В больнице он провёл почти всё промозглое, дождливое северное лето, болезнь нехотя отступила, и опять потянулись серые дни, наполненные дежурствами, конвоями, политзанятиями. В августе погода наконец-то взялась за ум, почти каждый день светило солнце, набрякшая от дождей тайга просохла, сосны словно пели под южным ветром, порывы которого швыряли на лестницу колпака заряды песка с контрольно-следовой полосы. Володя видел Алёну всего пару раз. Она прогуливалась вдоль стены барака в сопровождении мужеподобных тёток, всякий раз разных, вызывающих гадливое желание смачно плюнуть на них с высоты. Алёна прижималась хорошенькой головкой к плечу спутницы, а сама стреляла глазами на вышку. Он разворачивался в сторону полосы, меняясь местами с Толиком, которому было всё равно, на что смотреть, а на эти прогулки – даже нравилось. Он по-прежнему молчал о том давнем майском разговоре с Веркой, только отводил от неё глаза при редких случайных встречах, а та понимающе ухмылялась и проходила мимо.
И однажды, серым туманным осенним утром, когда внутренний дембельский метроном уже начал отщёлкивать долгожданную стодневку до приказа, в спящую казарму ворвался дежурный, выкрикнув их с Толяном фамилии: «Баранников, Сибирцев, подъём! Срочно в конвой!» Недовольно ворча, они выбрались из кроватей и, одеваясь, поинтересовались, что случилось. Дежурный пожал плечами:
– Да хрен его знает. Шухер опять в зоне. На ночном дежурстве в пищеблоке зашибло кого-то, труп повезёте на базу в морг.
Толик тёр глаза и недовольно ворчал.
– Ну, ваще обалдели. Трупу-то какая разница, на час позже его увезут, или до подъёма…
Володя молчал, он был абсолютно уверен, что в морг они повезут Алёну. Они получили оружие, сухпаёк и забрались в автозак, в одном из отсеков которого уже лежало замотанное в казённые одеяла тело. Машину нещадно мотыляло на грунтовой дороге, Толик, громко матерясь, пытался что-то съесть. А Володя курил, уставившись в окно и избегая смотреть внутрь салона, пытался понять, чувствует ли хоть что-то, словно бродил по тёмным улочкам и закоулкам своей души и всё время натыкался в темноте на стоящую на пути Алёну…

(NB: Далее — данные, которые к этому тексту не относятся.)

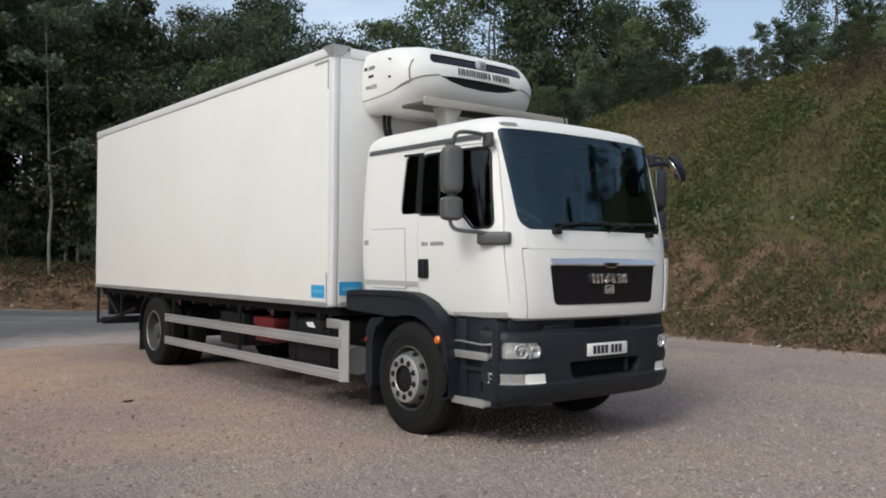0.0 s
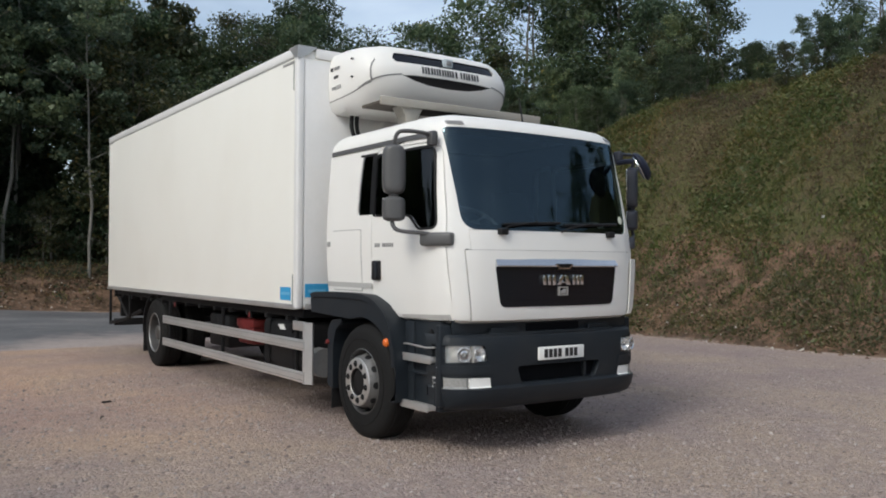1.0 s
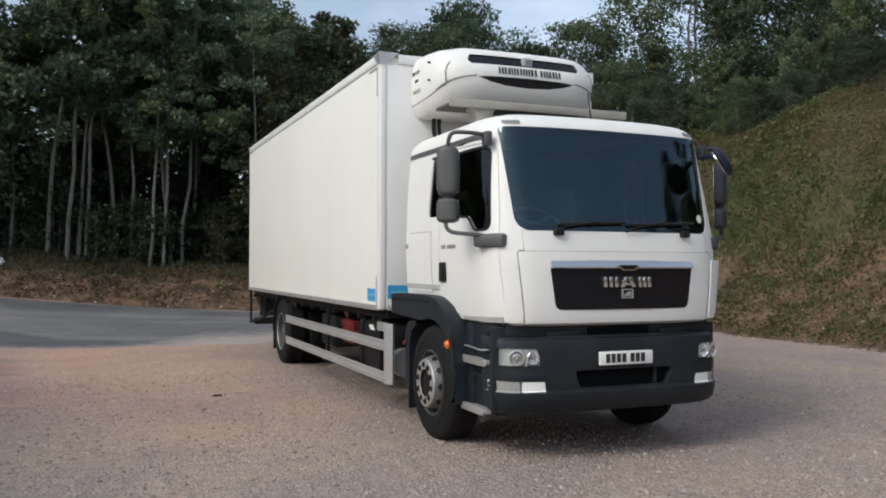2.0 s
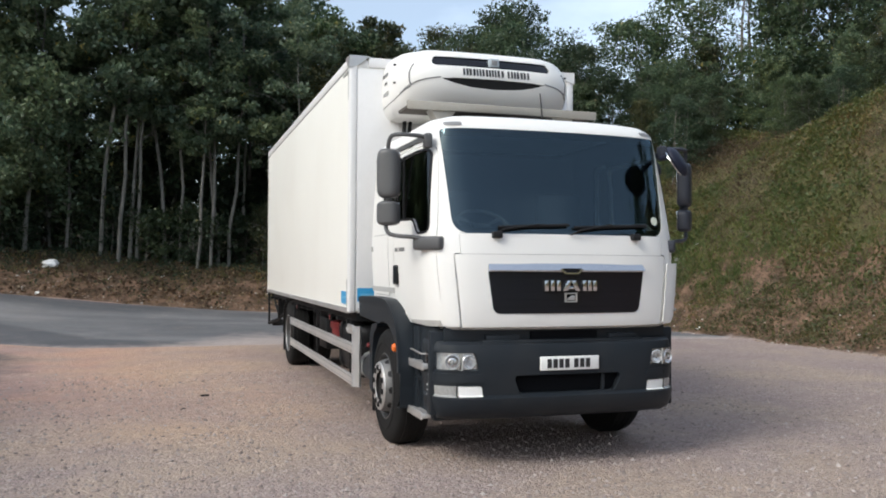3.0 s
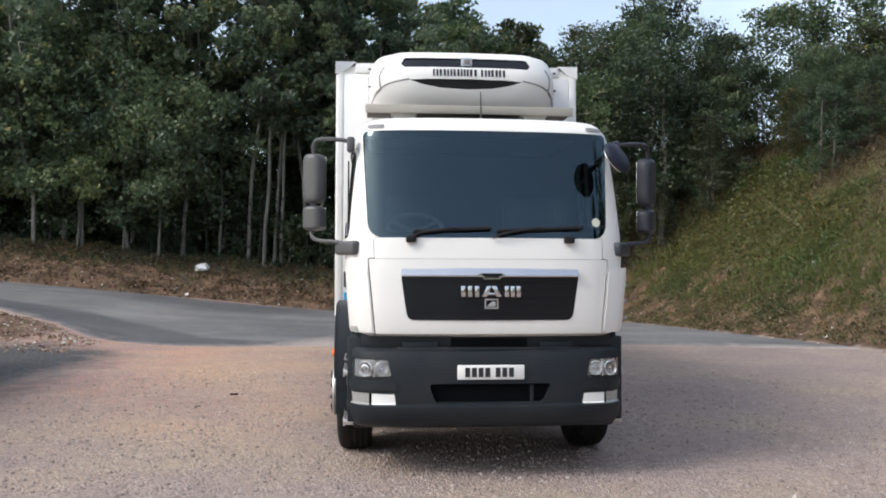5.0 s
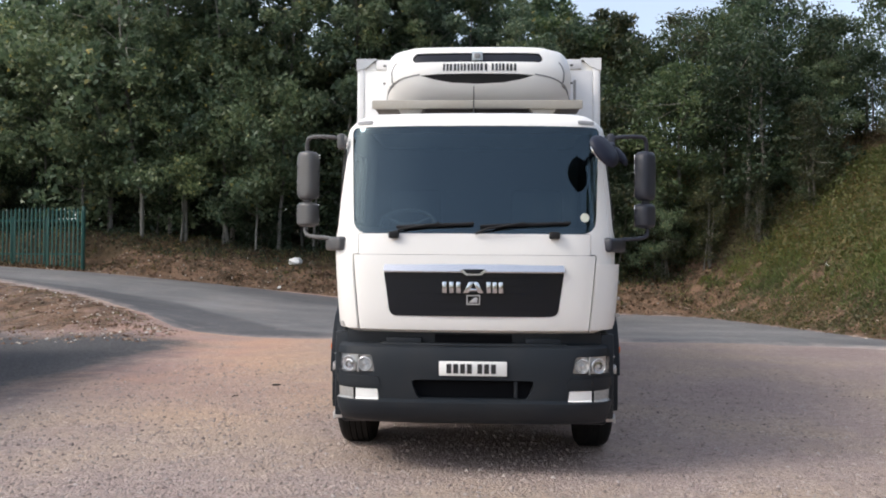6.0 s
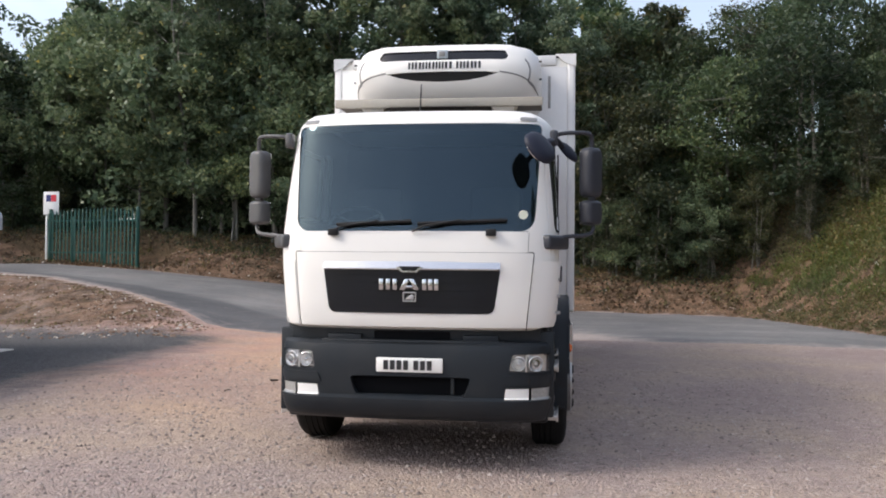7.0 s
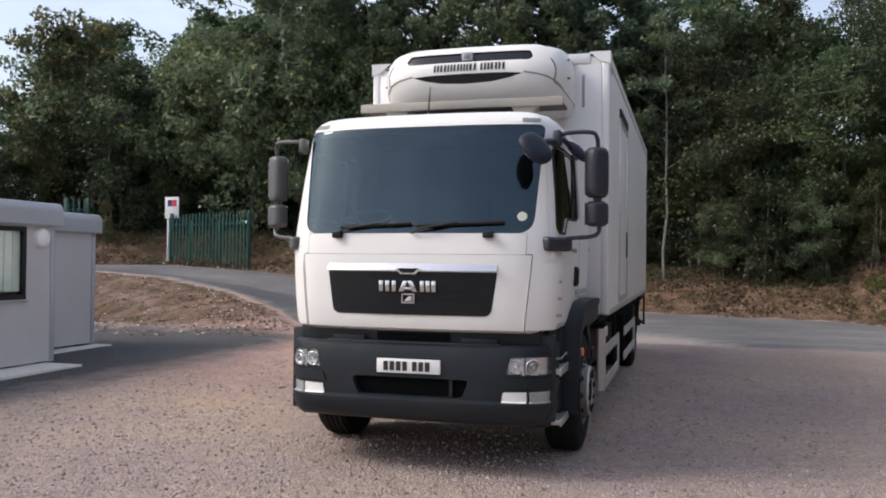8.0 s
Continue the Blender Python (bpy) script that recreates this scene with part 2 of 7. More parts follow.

В райцентре, где по обе стороны разбитой улицы возвышались такие же полуразвалившиеся бараки, как вдоль зоны, да пара кирпичных пятиэтажек, автозак тормознул у небольшого здания на задах той самой гарнизонной больницы, которая была его пристанищем больше двух месяцев. Он понял, что пытался здесь укрыться от мучивших его всё это время мыслей. Круг замкнулся. Моргом.